双子座の金星というと、ゴシップ的な印象が強い感じがします。今回の場合は第5ハウスに影響が及びますので、芸能やスポーツなどの分野が絡む不可解で謎めいたゴシップネタがより多くなり、国全体の混迷度をさらに演出する結果になりそうです。このような話題に社会への関心を巻き取られないように一人ひとり気を付けたいところです。


あとがき:今このときを生きる人へ

先日のG20終了直後に驚きの展開がありました。あのような出来事を見ていると、もはや私たちはどれだけ真実を伏せられたままで過ごしていて、世界の流れに全くついていけていないのだろうと思わされますね。追いかけようとしていても、常に足りない感覚しかありません。

私たち一人ひとりが見る世界は小さいですし、日本という国を見ると四方を海に囲まれていることもあって、世界というフィールドの上に存在しているにもかかわらず、まさに井の中の蛙と同じ状態に陥ってしまいがちだと思います。口の開いている方向とは空の方向で、そちらを見上げてみても真上の空が見えるだけで世界は見えません。この状態をもどかしく思う人は少なくないと思いますし、私自身もそういった感覚に陥ることが多々あります。

しかし、今回の月相図の解釈を行うにあたって♋蟹座について想いを巡らせているうちに、「地下水脈から世界を見る」という可能性に思い至りました。もしかすると「世界を見る=空の方向」という大変ワンパターンな思考に縛られていることに気づいていなかったのかもしれないと。

それならば、空を見ること・空から見ることとは全く異なる方法で世界を見ることを知ったほうがいいと思ったのです。そして、おそらくそれこそが、とくに水サイン的な世界の見方そのものなのだろうという理解に達しました。

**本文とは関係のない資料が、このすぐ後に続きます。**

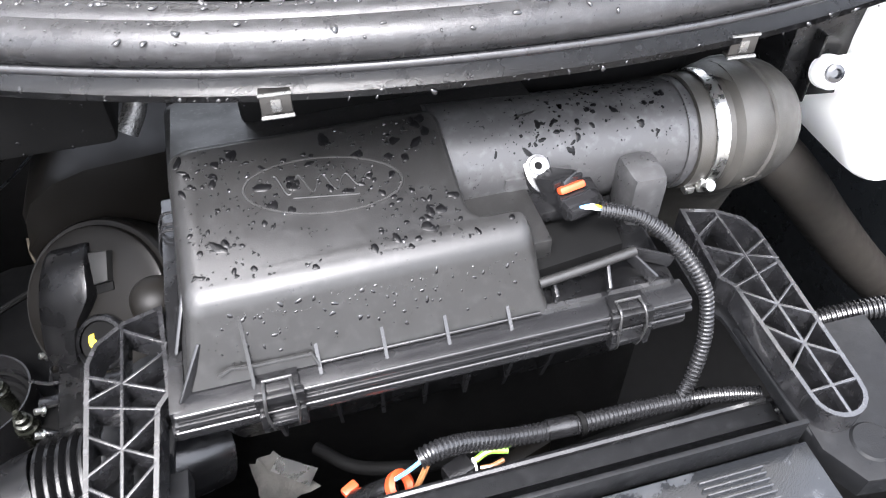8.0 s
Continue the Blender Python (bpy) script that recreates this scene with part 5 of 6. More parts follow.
part("lid_bead", tube([(0.3900, 0.5765, 1.1005), (0.398, 0.580, 1.1015), (0.409, 0.5795, 1.1000), (0.446, 0.5790, 1.1000), (0.449, 0.574, 1.0920)], 0.0013, 6), LID, airbox)
# embossed oval with a plain script stroke
oc = Vector((0.4735, 0.658, 1.1602))
slope = 0.327


def on_lid(x, y, up=0.0006):
    return Vector((x, y, 1.1448 + (y - 0.608) * slope + up))


part("oval_emboss", tube([on_lid(oc.x + 0.0485 * math.cos(a) + 0.002 * math.sin(a), oc.y + 0.0190 * math.sin(a) - 0.0055 * math.cos(a), -0.0002) for a in (2 * math.pi * k / 60 for k in range(61))], 0.0009, 6), LID, lid, "raised oval outline")
part("script_emboss", join(tube([on_lid(oc.x + 0.030 * u, oc.y + 0.002 - 0.0030 * u + (0.0055 - 0.0015 * u) * math.cos(13 * u), -0.0003) for u in (-1 + 2 * k / 90 for k in range(91))], 0.0007, 6), tube([on_lid(oc.x + 0.020 * u, oc.y - 0.0075 - 0.0025 * u, -0.0003) for u in (-1 + 2 * k / 20 for k in range(21))], 0.0008, 6)), LID, lid)


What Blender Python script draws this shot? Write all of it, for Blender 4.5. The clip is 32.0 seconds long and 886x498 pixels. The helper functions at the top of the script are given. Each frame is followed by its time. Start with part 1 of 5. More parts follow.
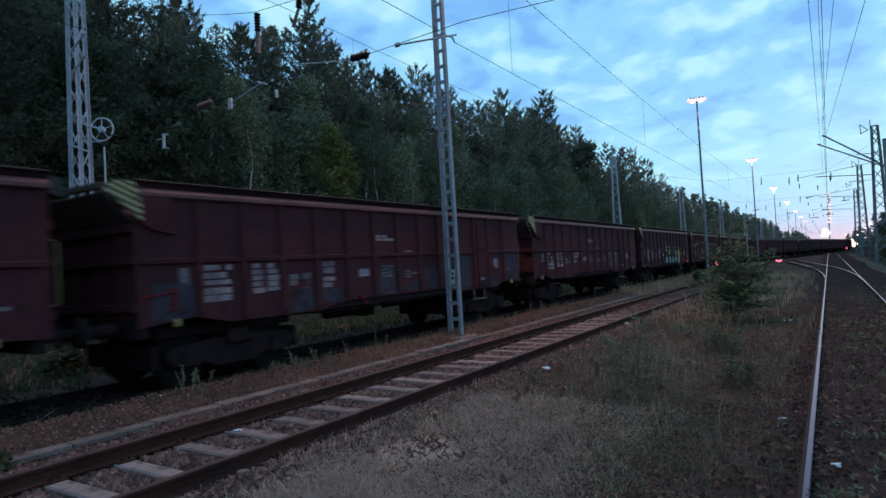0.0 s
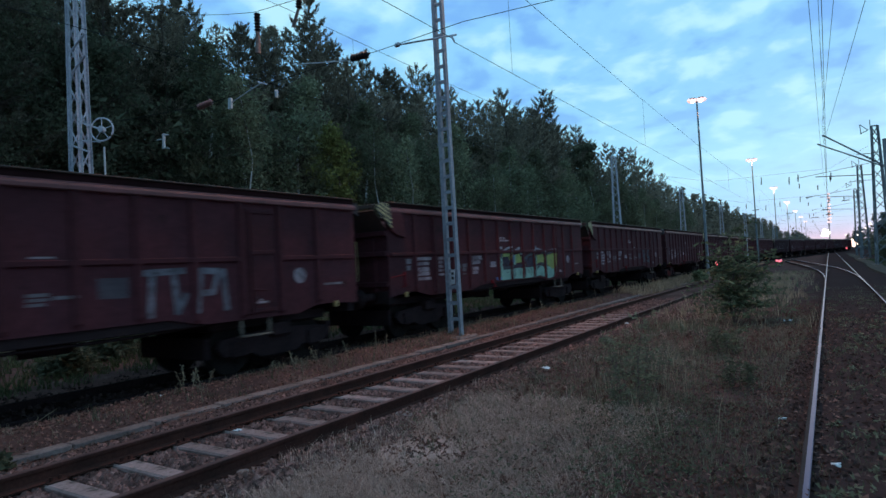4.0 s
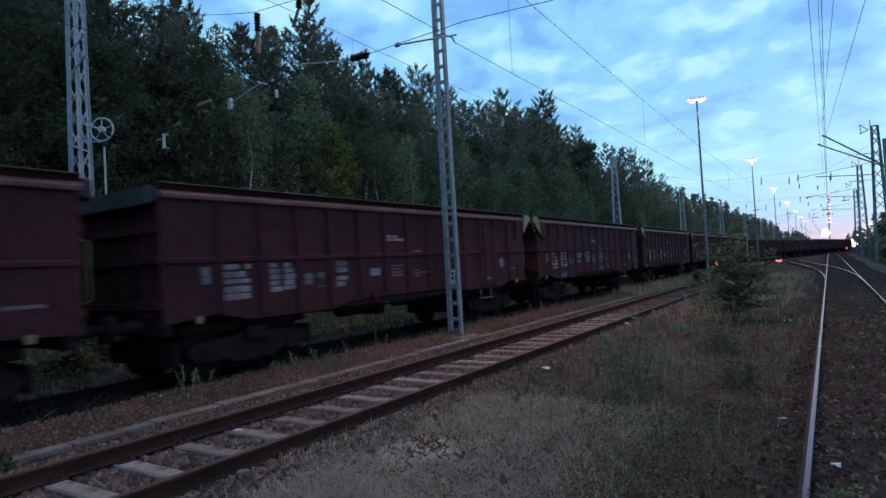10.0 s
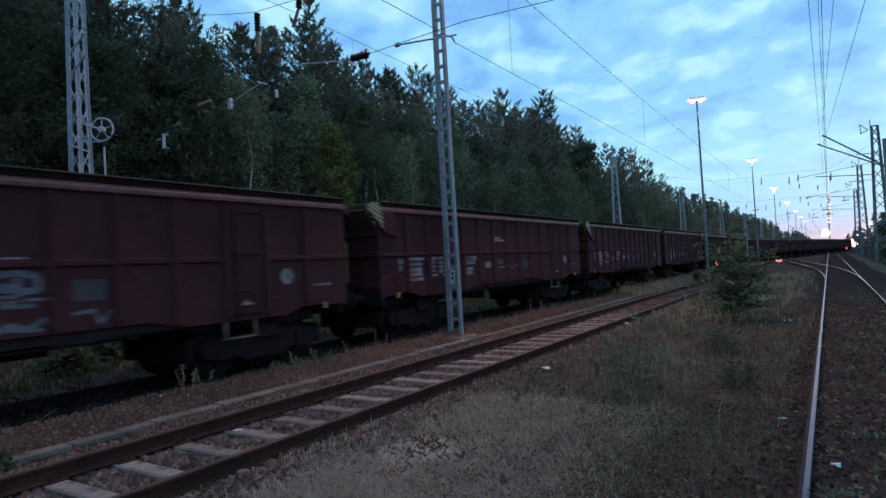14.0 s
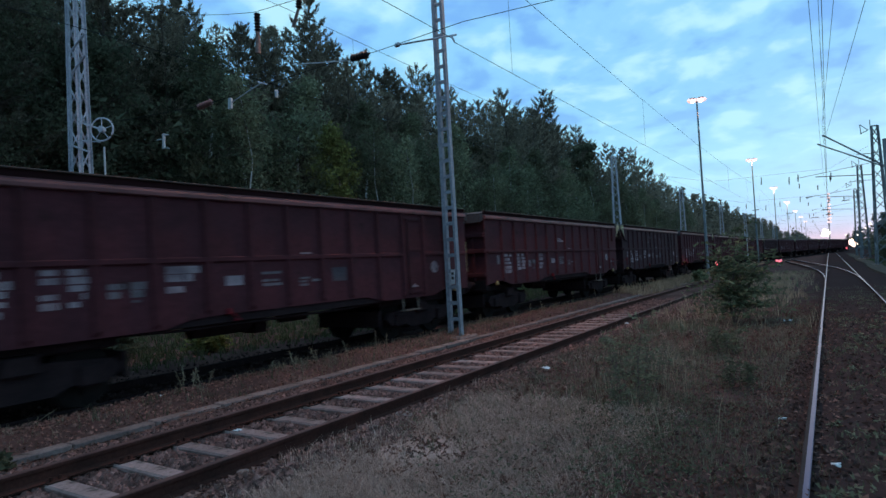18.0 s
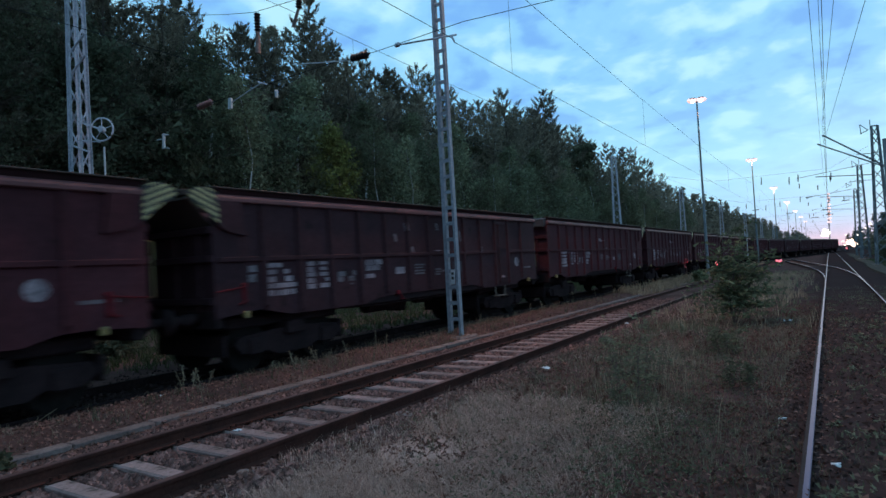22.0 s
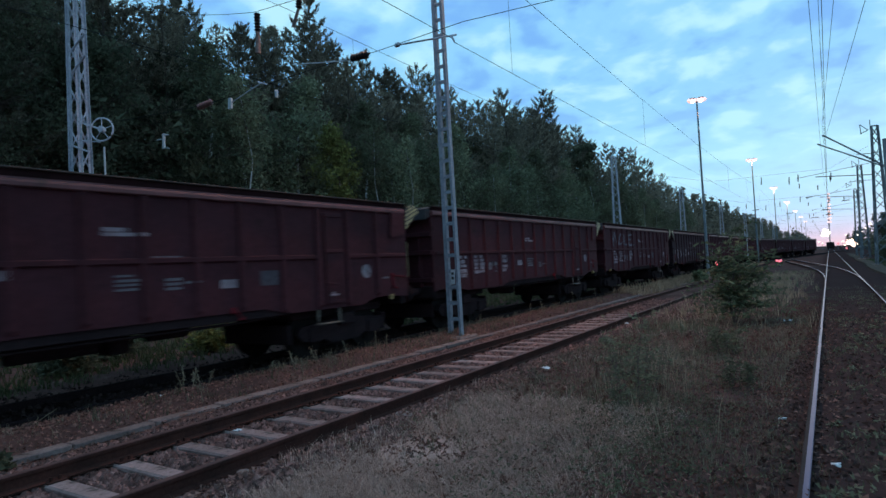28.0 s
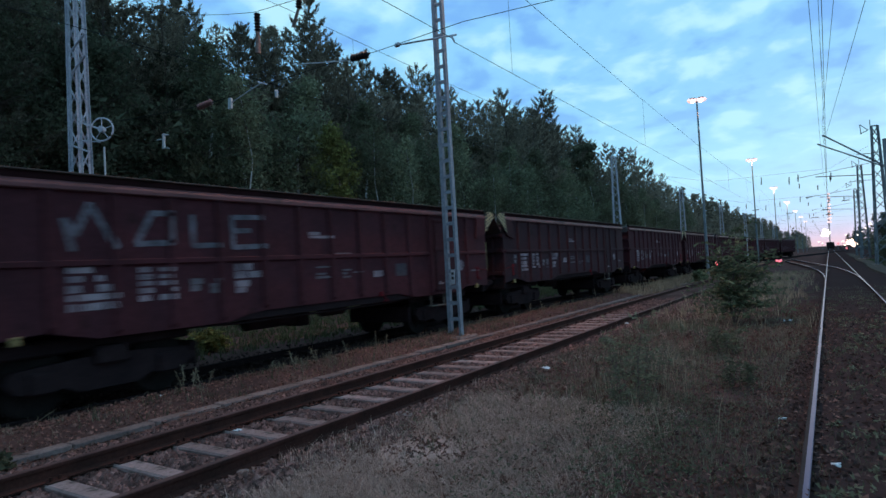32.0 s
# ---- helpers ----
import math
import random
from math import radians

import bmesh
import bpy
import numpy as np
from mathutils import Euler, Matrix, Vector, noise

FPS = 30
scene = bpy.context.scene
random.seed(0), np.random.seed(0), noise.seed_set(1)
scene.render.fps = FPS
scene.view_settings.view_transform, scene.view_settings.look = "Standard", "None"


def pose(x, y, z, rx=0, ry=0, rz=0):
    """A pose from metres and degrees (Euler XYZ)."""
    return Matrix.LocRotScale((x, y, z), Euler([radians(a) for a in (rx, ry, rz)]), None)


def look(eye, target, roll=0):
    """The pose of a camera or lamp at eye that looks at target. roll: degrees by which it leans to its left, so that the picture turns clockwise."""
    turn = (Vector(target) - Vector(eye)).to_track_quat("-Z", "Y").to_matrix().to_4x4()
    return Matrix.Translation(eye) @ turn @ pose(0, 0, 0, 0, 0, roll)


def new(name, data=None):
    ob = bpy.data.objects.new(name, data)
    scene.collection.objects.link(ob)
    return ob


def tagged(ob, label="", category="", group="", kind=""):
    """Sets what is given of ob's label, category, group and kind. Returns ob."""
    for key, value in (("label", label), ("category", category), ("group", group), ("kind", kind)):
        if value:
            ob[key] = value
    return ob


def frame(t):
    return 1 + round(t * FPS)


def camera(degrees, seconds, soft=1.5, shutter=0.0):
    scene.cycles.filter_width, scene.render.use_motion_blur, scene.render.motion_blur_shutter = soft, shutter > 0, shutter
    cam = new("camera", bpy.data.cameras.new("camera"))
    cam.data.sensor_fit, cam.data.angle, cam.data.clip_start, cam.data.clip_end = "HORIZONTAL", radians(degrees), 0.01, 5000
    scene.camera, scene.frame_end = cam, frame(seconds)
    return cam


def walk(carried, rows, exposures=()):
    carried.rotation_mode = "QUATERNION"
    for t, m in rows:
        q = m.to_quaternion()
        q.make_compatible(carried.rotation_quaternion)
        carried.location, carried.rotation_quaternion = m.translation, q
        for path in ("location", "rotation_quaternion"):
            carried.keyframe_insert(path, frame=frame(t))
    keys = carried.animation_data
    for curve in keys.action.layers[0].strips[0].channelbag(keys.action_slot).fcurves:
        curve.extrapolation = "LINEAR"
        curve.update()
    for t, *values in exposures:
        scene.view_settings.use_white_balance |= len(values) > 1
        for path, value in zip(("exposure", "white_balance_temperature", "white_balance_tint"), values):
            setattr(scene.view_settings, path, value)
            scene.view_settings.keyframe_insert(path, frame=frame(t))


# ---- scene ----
# World: x to the right across the tracks, y along them, z up from the top of the rails.
CLIP = 32.0
cam = camera(72.435, CLIP, soft=1.5, shutter=0.7)
EYE = (0.0, 0.0, 1.6495)
EYE_POSE = look(EYE, (EYE[0] - 53.71808, EYE[1] + 84.29506, EYE[2] + 2.951605), -3.1396)
walk(cam, [(0.0, EYE_POSE), (CLIP, EYE_POSE)], exposures=[(0.0, 0.0), (CLIP, 0.0)])


# ---- light ----
def make_world():
    w = bpy.data.worlds.new("dusk_sky")
    scene.world = w
    w.use_nodes = True
    nt = w.node_tree
    nt.nodes.clear()
    out = nt.nodes.new("ShaderNodeOutputWorld")
    bg = nt.nodes.new("ShaderNodeBackground")
    sky = nt.nodes.new("ShaderNodeTexSky")
    sky.sky_type, sky.sun_disc = "NISHITA", False
    sky.sun_elevation, sky.sun_rotation = radians(5), radians(4)
    sky.air_density, sky.dust_density, sky.ozone_density = 1.0, 1.0, 3.0
    gain = nt.nodes.new("ShaderNodeVectorMath")
    gain.operation = "SCALE"
    gain.inputs["Scale"].default_value = 0.10
    nt.links.new(sky.outputs[0], gain.inputs[0])
    # broken cloud sheet: a plane high over the place, seen in perspective
    tc = nt.nodes.new("ShaderNodeTexCoord")
    sep = nt.nodes.new("ShaderNodeSeparateXYZ")
    nt.links.new(tc.outputs["Generated"], sep.inputs[0])
    zmax = nt.nodes.new("ShaderNodeMath")
    zmax.operation = "MAXIMUM"
    zmax.inputs[1].default_value = 0.0
    nt.links.new(sep.outputs["Z"], zmax.inputs[0])
    zp = nt.nodes.new("ShaderNodeMath")
    zp.operation = "ADD"
    zp.inputs[1].default_value = 0.24
    nt.links.new(zmax.outputs[0], zp.inputs[0])
    div = nt.nodes.new("ShaderNodeVectorMath")
    div.operation = "DIVIDE"
    comb = nt.nodes.new("ShaderNodeCombineXYZ")
    for i in range(3):
        nt.links.new(zp.outputs[0], comb.inputs[i])
    nt.links.new(tc.outputs["Generated"], div.inputs[0])
    nt.links.new(comb.outputs[0], div.inputs[1])
    mp = nt.nodes.new("ShaderNodeMapping")
    mp.inputs["Scale"].default_value = (1.0, 1.0, 0.0)
    mp.inputs["Rotation"].default_value = (0, 0, radians(25))
    mp.inputs["Location"].default_value = (3.1, 1.7, 0.0)
    nt.links.new(div.outputs[0], mp.inputs[0])
    n1 = nt.nodes.new("ShaderNodeTexNoise")
    n1.inputs["Scale"].default_value = 5.3
    n1.inputs["Detail"].default_value = 5.0
    n1.inputs["Roughness"].default_value = 0.47
    n1.inputs["Distortion"].default_value = 0.22
    nt.links.new(mp.outputs[0], n1.inputs["Vector"])
    ramp = nt.nodes.new("ShaderNodeValToRGB")
    ramp.color_ramp.interpolation = "EASE"
    e = ramp.color_ramp.elements
    e[0].position, e[0].color = 0.33, (0.205, 0.495, 0.98, 1)
    e[1].position, e[1].color = 0.67, (0.51, 0.90, 1.07, 1)
    m = ramp.color_ramp.elements.new(0.5)
    m.color = (0.30, 0.68, 1.03, 1)
    nt.links.new(n1.outputs["Fac"], ramp.inputs[0])
    # the low sky is paler, with a mauve afterglow along the horizon
    low = nt.nodes.new("ShaderNodeValToRGB")
    le = low.color_ramp.elements
    le[0].position, le[0].color = 0.0, (0.62, 0.50, 0.72, 1)
    le[1].position, le[1].color = 0.36, (0.40, 0.82, 1.04, 1)
    for p, c in ((0.02, (0.50, 0.58, 0.92, 1)), (0.05, (0.35, 0.69, 1.04, 1)), (0.14, (0.48, 0.92, 1.07, 1))):
        x = low.color_ramp.elements.new(p)
        x.color = c
    nt.links.new(zmax.outputs[0], low.inputs[0])
    blend = nt.nodes.new("ShaderNodeMapRange")
    blend.inputs["From Min"].default_value, blend.inputs["From Max"].default_value = 0.03, 0.26
    nt.links.new(zmax.outputs[0], blend.inputs["Value"])
    mix = nt.nodes.new("ShaderNodeMix")
    mix.data_type = "RGBA"
    nt.links.new(blend.outputs[0], mix.inputs["Factor"])
    nt.links.new(low.outputs[0], mix.inputs["A"])
    nt.links.new(ramp.outputs[0], mix.inputs["B"])
    fin = nt.nodes.new("ShaderNodeMix")
    fin.data_type = "RGBA"
    fin.inputs["Factor"].default_value = 0.93
    nt.links.new(gain.outputs[0], fin.inputs["A"])
    nt.links.new(mix.outputs["Result"], fin.inputs["B"])
    nt.links.new(fin.outputs["Result"], bg.inputs["Color"])
    bg.inputs["Strength"].default_value = 1.04
    nt.links.new(bg.outputs[0], out.inputs[0])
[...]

水サインという存在を、狭い世界に閉じこもる存在に祭り上げなくても、水サインが自らに備えている「水への親和性」そのものを高度に使用すれば、井戸が接続している地下水脈から巨大な流れに乗って旅をすることができ、やがて広大な世界をリアルに認識することができるようになるはずです。そして、水脈上に無数に点在する地上への通路をたどれば、いつでも自由に空の下に出ることが可能です。そこにはもはや無限の可能性しかありません。

今持つべきなのは、この地下水脈を信頼する力なのかもしれません。その水脈は見えはしませんが、実に多くの人との意識のつながりを保っているはずです。「小さく健全な人としての幸せが満たされる社会を望む意識は誰の中にも存在しているはずだ」という信頼をどこまでもてるかが、一つの集合体としての私たちが自分たちの主権を明け渡さないための最も大切な礎になるのではないでしょうか。